OBJECTIVE:
Locate the line that contains "Continue the Blender". Reproduce it and all following lines up to the end of the material, exactly and with nothing added.

SUPPLIED INFORMATION:
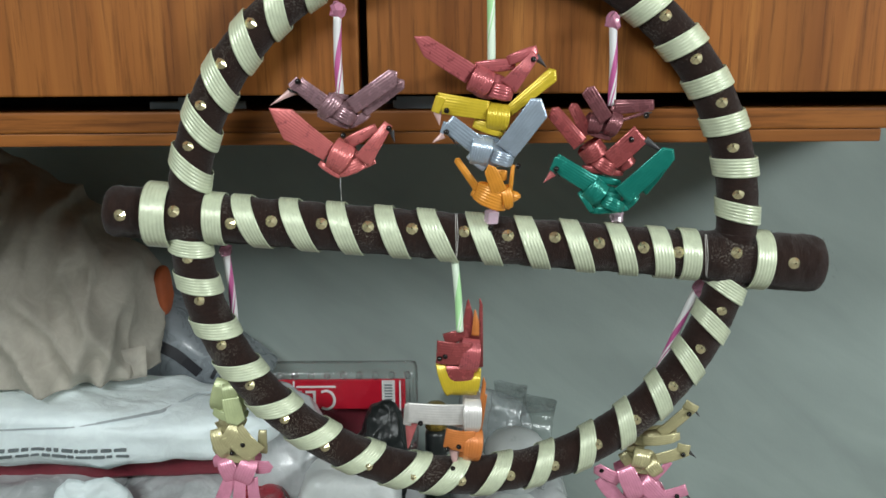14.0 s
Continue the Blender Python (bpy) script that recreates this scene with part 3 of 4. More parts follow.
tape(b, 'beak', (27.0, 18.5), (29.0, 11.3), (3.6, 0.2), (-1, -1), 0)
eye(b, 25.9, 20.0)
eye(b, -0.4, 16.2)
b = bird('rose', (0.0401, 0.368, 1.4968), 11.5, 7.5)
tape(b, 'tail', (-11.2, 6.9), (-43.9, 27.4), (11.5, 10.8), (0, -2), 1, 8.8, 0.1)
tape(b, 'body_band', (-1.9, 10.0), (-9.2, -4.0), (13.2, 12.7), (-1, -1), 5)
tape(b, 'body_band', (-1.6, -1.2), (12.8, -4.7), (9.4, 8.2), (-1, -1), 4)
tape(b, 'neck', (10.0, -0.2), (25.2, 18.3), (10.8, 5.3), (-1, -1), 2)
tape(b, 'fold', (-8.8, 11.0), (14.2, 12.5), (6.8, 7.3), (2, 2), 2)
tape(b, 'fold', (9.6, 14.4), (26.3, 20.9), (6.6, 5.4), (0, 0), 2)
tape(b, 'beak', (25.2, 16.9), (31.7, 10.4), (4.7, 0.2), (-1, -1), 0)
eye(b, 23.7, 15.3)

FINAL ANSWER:
Continue the Blender Python (bpy) script that recreates this scene with part 3 of 4. More parts follow.
tape(b, 'beak', (27.0, 18.5), (29.0, 11.3), (3.6, 0.2), (-1, -1), 0)
eye(b, 25.9, 20.0)
eye(b, -0.4, 16.2)
b = bird('rose', (0.0401, 0.368, 1.4968), 11.5, 7.5)
tape(b, 'tail', (-11.2, 6.9), (-43.9, 27.4), (11.5, 10.8), (0, -2), 1, 8.8, 0.1)
tape(b, 'body_band', (-1.9, 10.0), (-9.2, -4.0), (13.2, 12.7), (-1, -1), 5)
tape(b, 'body_band', (-1.6, -1.2), (12.8, -4.7), (9.4, 8.2), (-1, -1), 4)
tape(b, 'neck', (10.0, -0.2), (25.2, 18.3), (10.8, 5.3), (-1, -1), 2)
tape(b, 'fold', (-8.8, 11.0), (14.2, 12.5), (6.8, 7.3), (2, 2), 2)
tape(b, 'fold', (9.6, 14.4), (26.3, 20.9), (6.6, 5.4), (0, 0), 2)
tape(b, 'beak', (25.2, 16.9), (31.7, 10.4), (4.7, 0.2), (-1, -1), 0)
eye(b, 23.7, 15.3)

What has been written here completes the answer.